Open Source Code	Yes	The code is attached as part of the supplemental materials and have provided documentations on how to run it.
Open Datasets	No	The paper describes four neuroscience-relevant tasks (N-Bit Flip-Flop, Delayed Discrimination, Sine Wave Generation, Path Integration) and the Lorenz 96 dynamical system. For these tasks, the paper details the parameters and generation methods for the inputs and target outputs, implying that the data for the experiments is generated or simulated by the authors according to these specifications, rather than using external, pre-existing publicly available datasets. For example, for Lorenz 96, it states "We simulated trajectories from the Lorenz 96 dynamical system [39]".
Dataset Splits	Yes	In all experiments, we train networks until them reach a near-asymptotic, task-specific mean-squred error (MSE) threshold on the training set (see Appendix B), after which we allow a patience period of 3 epochs and stop training to measure degeneracy. This early-stopping criterion ensures that networks trained on the same task achieve comparable final losses before any degeneracy analysis. We define a novel metric for behavioral degeneracy as the variability in network responses to out-of-distribution (OOD) inputs. We quantify OOD performance as the mean squared error of all converged networks that achieved near-asymptotic training loss under a temporal generalization condition. For the Delayed Discrimination task, we doubled the delay period. For all other tasks, we doubled the length of the entire trial to assess generalization under extended temporal contexts.

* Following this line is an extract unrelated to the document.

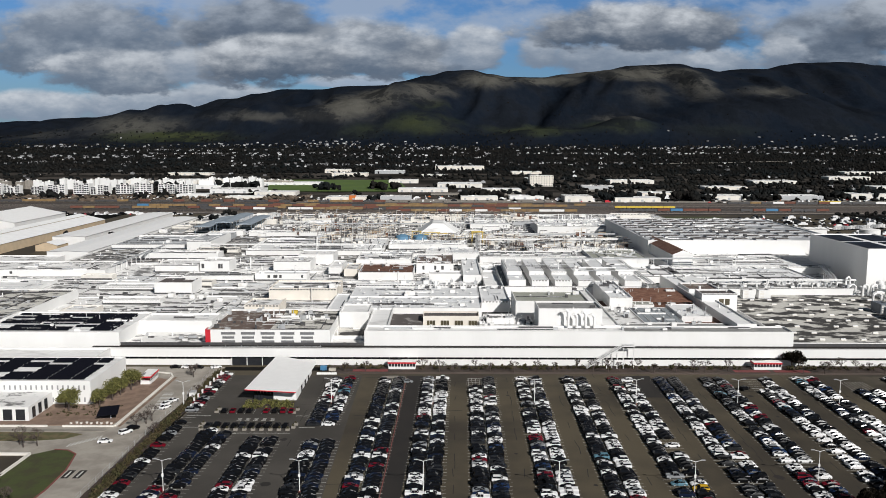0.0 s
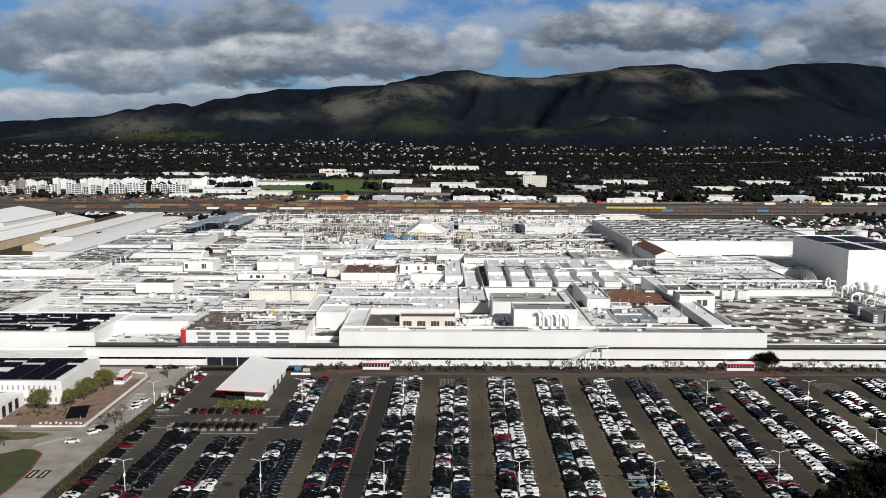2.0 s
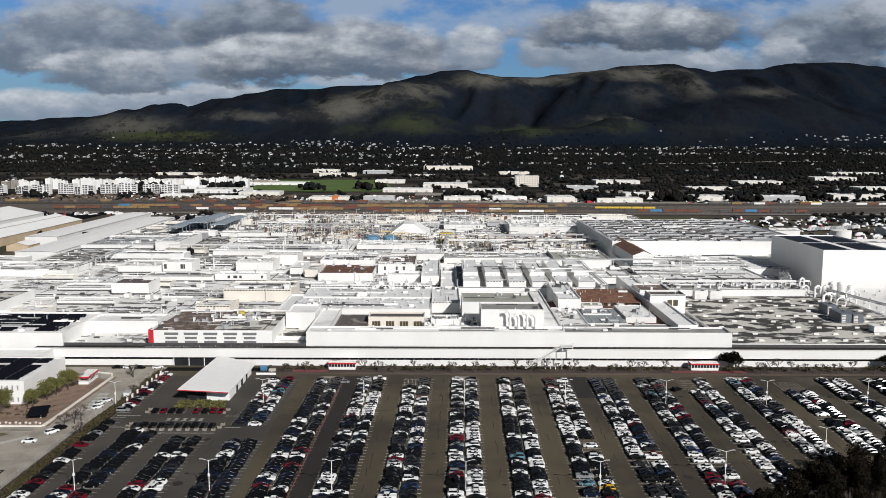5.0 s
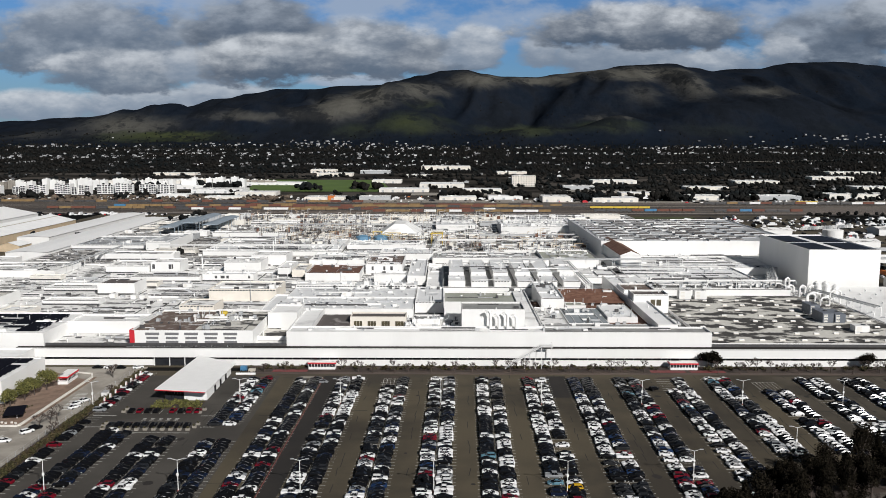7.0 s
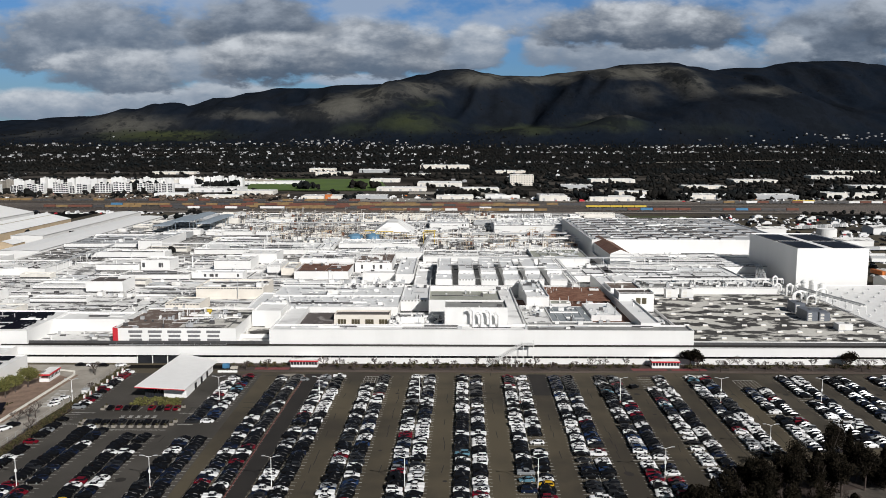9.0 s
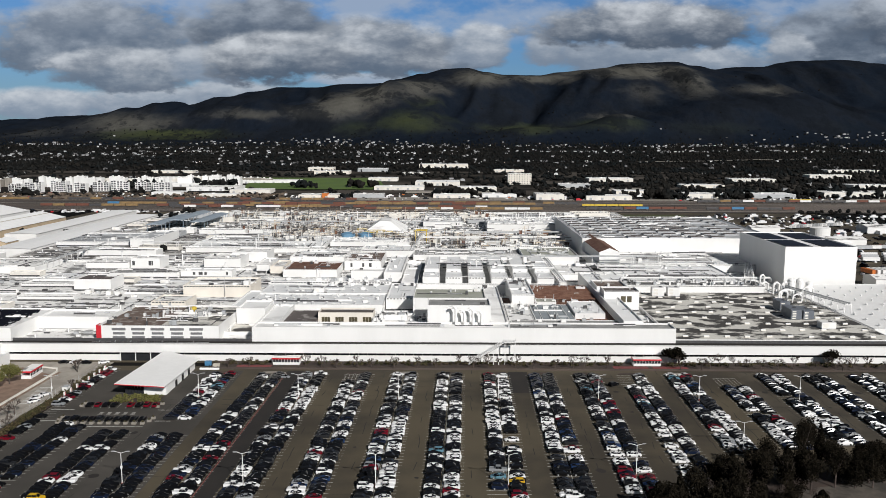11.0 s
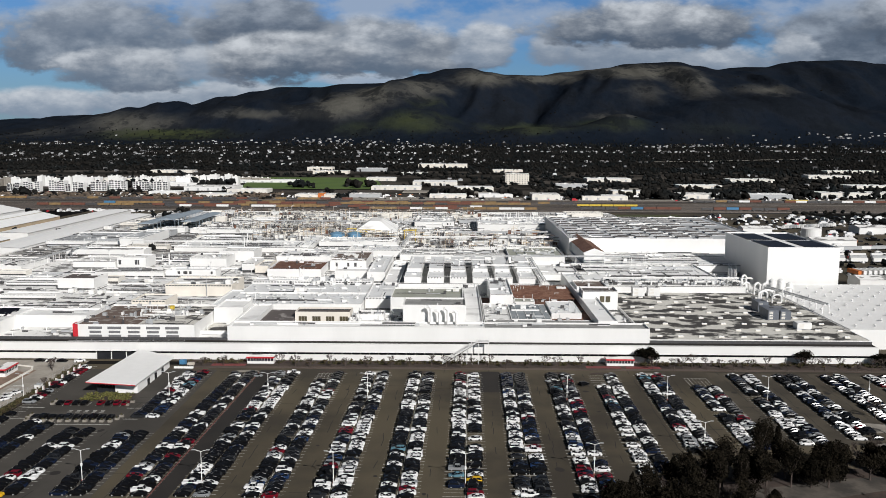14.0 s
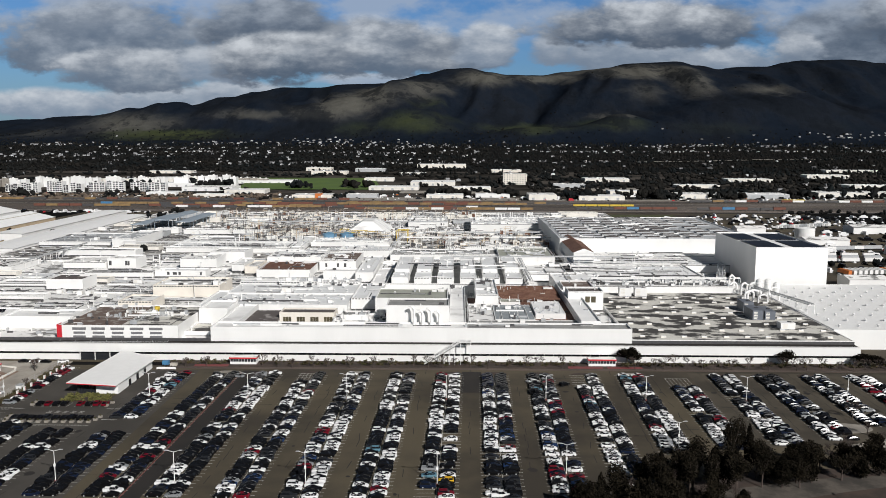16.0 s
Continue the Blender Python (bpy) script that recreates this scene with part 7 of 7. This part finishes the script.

Hardware Specification	Yes	Each experiment was allocated 5 NVIDIA V100/A100 GPUs, 32 CPU cores, 256 GB of RAM, and a 4-hour wall-clock limit, for a total compute cost of approximately 68 000 GPU-hours.
Software Dependencies	No	The paper mentions software components like "Adam optimizer", "Backpropagation Through Time (BPTT) [29]", "Dynamical Similarity Analysis (DSA) [40]", "Singular Vector Canonical Correlation Analysis (SVCCA) [41]", and the "Procrustes Python package [99]" but does not provide specific version numbers for any of these, nor for any programming languages or deep learning frameworks.

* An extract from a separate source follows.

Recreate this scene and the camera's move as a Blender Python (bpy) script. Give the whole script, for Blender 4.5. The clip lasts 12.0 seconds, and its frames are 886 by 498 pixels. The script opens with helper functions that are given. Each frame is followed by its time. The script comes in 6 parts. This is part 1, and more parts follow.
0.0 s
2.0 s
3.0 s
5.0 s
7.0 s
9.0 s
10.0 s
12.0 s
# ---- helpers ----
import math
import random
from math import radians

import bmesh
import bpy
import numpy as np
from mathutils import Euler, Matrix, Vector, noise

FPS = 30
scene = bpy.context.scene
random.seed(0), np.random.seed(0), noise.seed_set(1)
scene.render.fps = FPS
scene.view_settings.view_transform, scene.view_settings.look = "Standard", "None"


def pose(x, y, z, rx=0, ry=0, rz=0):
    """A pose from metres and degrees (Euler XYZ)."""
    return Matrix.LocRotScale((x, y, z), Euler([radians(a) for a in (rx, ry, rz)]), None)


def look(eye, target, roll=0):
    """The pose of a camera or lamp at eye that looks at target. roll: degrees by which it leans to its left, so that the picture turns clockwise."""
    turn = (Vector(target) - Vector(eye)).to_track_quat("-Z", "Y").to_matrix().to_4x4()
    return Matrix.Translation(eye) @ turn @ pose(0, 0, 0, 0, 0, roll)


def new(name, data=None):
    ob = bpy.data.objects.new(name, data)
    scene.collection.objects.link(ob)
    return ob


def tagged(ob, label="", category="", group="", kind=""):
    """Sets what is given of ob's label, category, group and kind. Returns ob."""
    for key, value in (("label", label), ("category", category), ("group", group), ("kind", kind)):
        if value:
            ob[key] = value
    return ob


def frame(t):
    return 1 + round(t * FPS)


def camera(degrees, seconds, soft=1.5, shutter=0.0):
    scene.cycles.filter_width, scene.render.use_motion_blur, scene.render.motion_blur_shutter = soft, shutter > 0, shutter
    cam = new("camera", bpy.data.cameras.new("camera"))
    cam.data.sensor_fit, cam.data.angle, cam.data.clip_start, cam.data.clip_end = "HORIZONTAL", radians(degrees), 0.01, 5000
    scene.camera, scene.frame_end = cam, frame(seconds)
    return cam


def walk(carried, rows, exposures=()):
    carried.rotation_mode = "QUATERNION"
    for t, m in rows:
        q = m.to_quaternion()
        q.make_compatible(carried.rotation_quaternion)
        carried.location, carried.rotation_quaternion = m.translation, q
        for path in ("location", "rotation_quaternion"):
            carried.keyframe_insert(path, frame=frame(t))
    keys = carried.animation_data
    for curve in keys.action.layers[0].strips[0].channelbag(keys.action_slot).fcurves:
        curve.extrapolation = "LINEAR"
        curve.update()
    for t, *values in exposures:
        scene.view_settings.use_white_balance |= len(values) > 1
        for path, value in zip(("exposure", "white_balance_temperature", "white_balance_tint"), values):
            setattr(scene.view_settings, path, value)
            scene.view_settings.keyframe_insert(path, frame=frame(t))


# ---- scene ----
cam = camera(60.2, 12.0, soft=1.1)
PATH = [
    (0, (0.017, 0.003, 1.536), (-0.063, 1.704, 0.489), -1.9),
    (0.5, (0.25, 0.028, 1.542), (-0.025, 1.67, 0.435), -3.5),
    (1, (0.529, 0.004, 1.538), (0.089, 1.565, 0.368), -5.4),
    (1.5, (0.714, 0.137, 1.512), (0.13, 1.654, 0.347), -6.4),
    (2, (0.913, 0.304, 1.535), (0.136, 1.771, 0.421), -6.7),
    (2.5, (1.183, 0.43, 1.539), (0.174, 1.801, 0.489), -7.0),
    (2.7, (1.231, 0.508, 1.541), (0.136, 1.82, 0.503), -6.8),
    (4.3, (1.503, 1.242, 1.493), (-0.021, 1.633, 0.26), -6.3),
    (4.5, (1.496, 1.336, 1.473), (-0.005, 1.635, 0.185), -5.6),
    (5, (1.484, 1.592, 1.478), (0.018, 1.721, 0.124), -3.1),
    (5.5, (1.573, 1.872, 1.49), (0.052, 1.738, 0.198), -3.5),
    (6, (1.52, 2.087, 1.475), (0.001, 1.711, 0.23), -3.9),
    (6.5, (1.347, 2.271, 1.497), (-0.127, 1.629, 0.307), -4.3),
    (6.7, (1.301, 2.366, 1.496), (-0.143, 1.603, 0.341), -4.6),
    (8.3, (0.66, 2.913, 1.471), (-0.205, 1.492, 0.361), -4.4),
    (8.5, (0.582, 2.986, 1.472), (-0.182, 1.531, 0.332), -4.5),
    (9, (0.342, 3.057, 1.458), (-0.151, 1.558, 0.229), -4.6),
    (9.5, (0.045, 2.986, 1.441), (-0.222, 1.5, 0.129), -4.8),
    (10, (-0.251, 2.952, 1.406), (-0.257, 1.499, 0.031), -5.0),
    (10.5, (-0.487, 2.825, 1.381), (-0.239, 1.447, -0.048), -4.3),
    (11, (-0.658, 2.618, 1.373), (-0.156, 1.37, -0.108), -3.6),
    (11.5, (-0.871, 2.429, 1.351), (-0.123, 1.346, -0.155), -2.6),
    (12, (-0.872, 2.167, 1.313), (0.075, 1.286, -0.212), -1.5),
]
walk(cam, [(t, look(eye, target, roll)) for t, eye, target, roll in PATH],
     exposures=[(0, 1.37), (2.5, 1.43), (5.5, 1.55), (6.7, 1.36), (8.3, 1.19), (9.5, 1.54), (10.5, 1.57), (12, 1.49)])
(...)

Experiment Setup	Yes	All networks are trained using supervised learning with the Adam optimizer without weight decay. Learning rates are tuned per task (Appendix B). For each task, we train 50 RNNs with 128 hidden units. Weights are initialized from the uniform distribution U ( 1/ n, 1/ n) and hidden states are initialized to be zeros. In all experiments, we train networks until them reach a near-asymptotic, task-specific mean-squred error (MSE) threshold on the training set (see Appendix B), after which we allow a patience period of 3 epochs and stop training to measure degeneracy. This early-stopping criterion ensures that networks trained on the same task achieve comparable final losses before any degeneracy analysis. Appendix B: Training details B.1 N-Bit Flip Flop: Training Hyperparameter Value: Optimizer Adam, Learning rate 0.001, Learning rate scheduler None, Max epochs 300, Steps per epoch 128, Batch size 256, Early stopping threshold 0.001, Patience 3, Time constant (µP) 1. Similar detailed tables are provided for Delayed Discrimination, Sine Wave Generation, and Path Integration tasks.